In 1996, Siegelová published a systematic bibliography of Hittitology, 1915-1995, which her husband, the Hittitologist Vladimír Souček, had also contributed to prior to his death. Siegelová subsequently continued to contribute to Hittite bibliographical projects, notably the Systematic Bibliography and the bibliographical database hosted by the Hethitologie Portal Mainz. A festschrift for Siegelová, Audias fabulas veteres. Anatolian Studies in Honor of Jana Součková-Siegelová, was published in 2016.

== Select publications ==
- (1970) “Ein hethitisches Fragment des Atra-ḫasīs Epos”, Archiv Orientální 38, 135–139.
- (1971) Appu-Märchen und Ḫedammu-Mythus, Studien zu den Boğazköy-Texten 14, Wiesbaden.

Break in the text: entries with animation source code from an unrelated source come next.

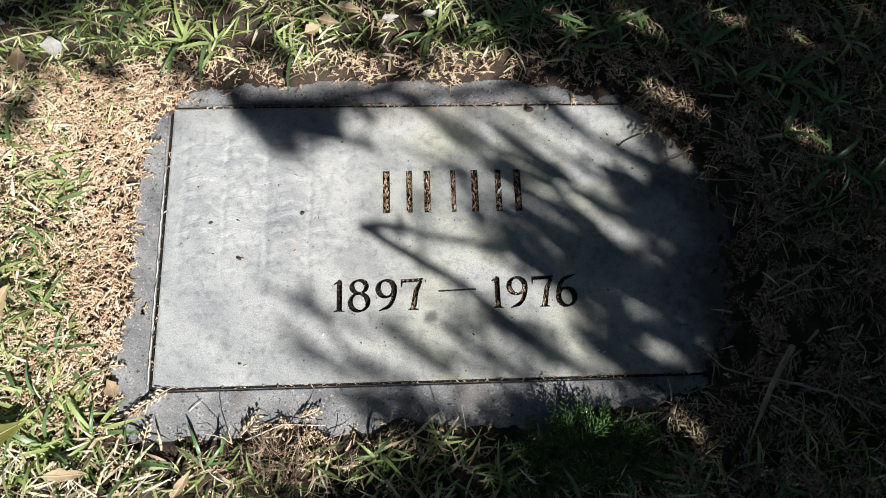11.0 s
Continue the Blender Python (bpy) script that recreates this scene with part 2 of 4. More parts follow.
NEEDLES = surface("tree_foliage", [(0.02, 0.045, 0.015), (0.05, 0.09, 0.03)], 5, 100, 0.2, 0, rough=0.55, island=0.5)
BARK = surface("tree_bark", [(0.07, 0.05, 0.04), (0.17, 0.12, 0.09)], 8, 60, 0.4, 1.0, 0.01, 0.9)

# ---- mesh helpers ----
rng = np.random.default_rng(7)


def raw_mesh(name, verts, faces, material=None, smooth=False):
    me = bpy.data.meshes.new(name)
    verts, faces = np.asarray(verts, dtype=np.float32), np.asarray(faces, dtype=np.int32)
    k = faces.shape[1]
    me.vertices.add(len(verts))
    me.vertices.foreach_set("co", verts.ravel())
    me.loops.add(faces.size)
    me.loops.foreach_set("vertex_index", faces.ravel())
    me.polygons.add(len(faces))
    me.polygons.foreach_set("loop_start", np.arange(0, faces.size, k, dtype=np.int32))
    me.polygons.foreach_set("loop_total", np.full(len(faces), k, dtype=np.int32))
    if smooth:
        me.polygons.foreach_set("use_smooth", np.ones(len(faces), dtype=bool))
    me.update(calc_edges=True)
    me.validate()
    if material:
        me.materials.append(material)
    return me


def part(name, data, material, parent, label=""):
    if isinstance(data, bmesh.types.BMesh):
        me = bpy.data.meshes.new(name)
        data.to_mesh(me)
        data.free()
        data = me
    if material and not data.materials:
        data.materials.append(material)
    ob = new(name, data)
    ob.parent = parent
    return tagged(ob, label) if label else ob


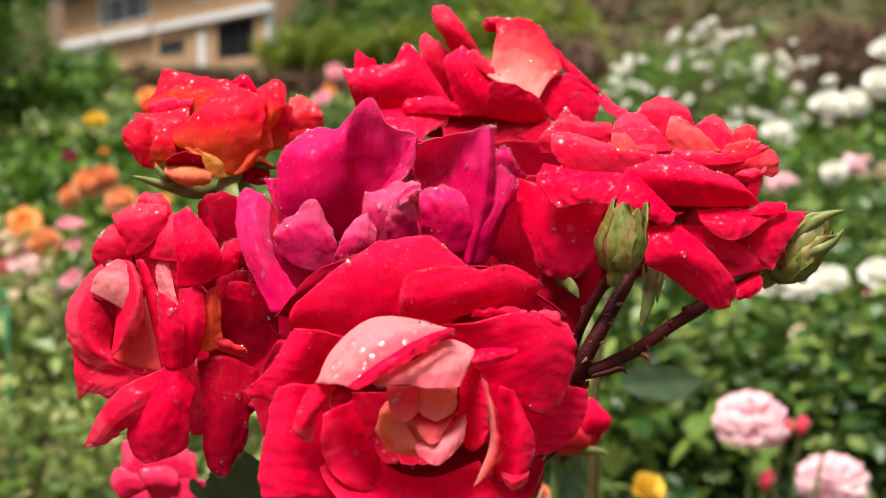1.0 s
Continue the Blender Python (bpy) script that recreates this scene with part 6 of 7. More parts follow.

- (1986) Hethitische Verwaltungspraxis im Lichte der Wirtschafts- und Inventardokumente, I–III, Praha.
- with Souček, V. (1996) Systematische Bibliographie der Hethitologie 1915–1995. Zusammengestellt unter Einschluss der einschlägigen Rezensionen, I–III, Praha.
- (2001) “Der Regionalpalast in der Verwaltung des hethitischen Staates”, Altorientalische Forschungen 28, 193–208.
- with Tsumoto, H. (2011). "Metals and metallurgy in Hittite Anatolia". in eds. Genz, H. and D. P. Mielke, Insights into Hittite History and Archaeology, Colloquia antiqua 2, Peeters, 275-300.